Let p, q, and r be integers (p non-zero). Suppose that
\(p \mid 3q\) and \(3q \mid r\).

By the definition of divides, \(p | 3q\) means pm = 3q for some integer m.
Similarly, \(3q | r\) means 3qn = r for some integer n.

Now substitute these two equations into the expression 3q+r:
$$3q + r = 3q + 3qn = 3q(1 + n) = pm(1+n)$$

We know m(1+n) is an integer, since m and n are integers. So let s=m(1+n).
Then 3q+r = ps. Therefore, by the definition of divides,
\(p | (3q + r)\), which is what we wanted to show.

### Also ok

It's ok to write the last paragraph without introducing the extra
variable s. For example:
We know m(1+n) is an integer, since m and n are integers. So the
above equation shows that 3q+r can be written as p times an integer.
Therefore, by the definition of divides, \(p | (3q + r)\), which is
what we wanted to show.

### Self-check

At the start of the proof, did you use two different variables m and n when expanding the
definition of "divides"?

When you invoke the definition of divides near the end, it's critical
that m(1+n) is an integer.
You need to make this clear to the reader, by
specifying m and n as integers when you introduce them and briefly saying
why m(1+n) is an integer later on.

### Poor style 1

Proofs like the following will lose points due to lack of connector
words and brief explanations. How is the poor grader supposed to know what
you are trying to do at each step?

Let p, q, and r \(\in \mathbb{Z}\)

\(p \mid 3q\) and \(3q \mid r\).

pm = 3q, \(m \in \mathbb{Z}\)

3qn = r, \(n \in \mathbb{Z}\)

$$3q + r = 3q + 3qn = 3q(1 + n) = pm(1+n)$$

$$m(1+n) \in \mathbb{Z}$$

So \(p | (3q + r)\)

### Poor style 2

Here's a more subtle example of poor style. It does have connector
words, but the author has forgotten everything he learned in high
school English class. Paragraphs, punctuation, and whitespace are
critical to making technical arguments readable. Everyone makes
occasional mistakes, and you'll make a few extras if your first
language isn't English. But all of you can do a better job than this.

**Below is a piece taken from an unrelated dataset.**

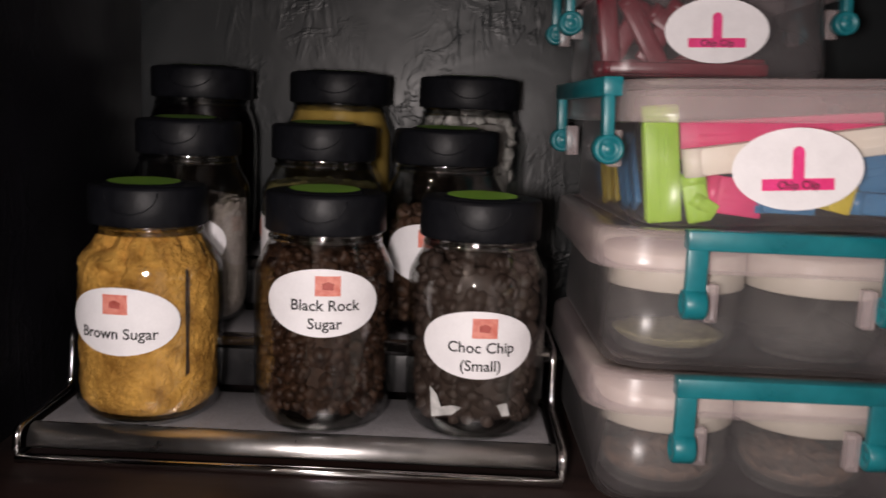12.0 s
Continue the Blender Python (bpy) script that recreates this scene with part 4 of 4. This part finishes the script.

let p, q, and r be integers (p non-zero) suppose that
\(p \mid 3q\) and \(3q \mid r\).

by definiton divides, \(p | 3q\) means pm = 3q, m integer.
\(3q | r\) means 3qn = r for some integer n.
now substitute these two equations into the expression 3q+r
\(3q + r = 3q + 3qn = 3q(1 + n) = pm(1+n)\)
We know m(1+n) is an integer, since m and n are integers solet s=m(1+n)
then 3q+r = ps therefore by the definiton of divides
\(p | (3q + r)\) QED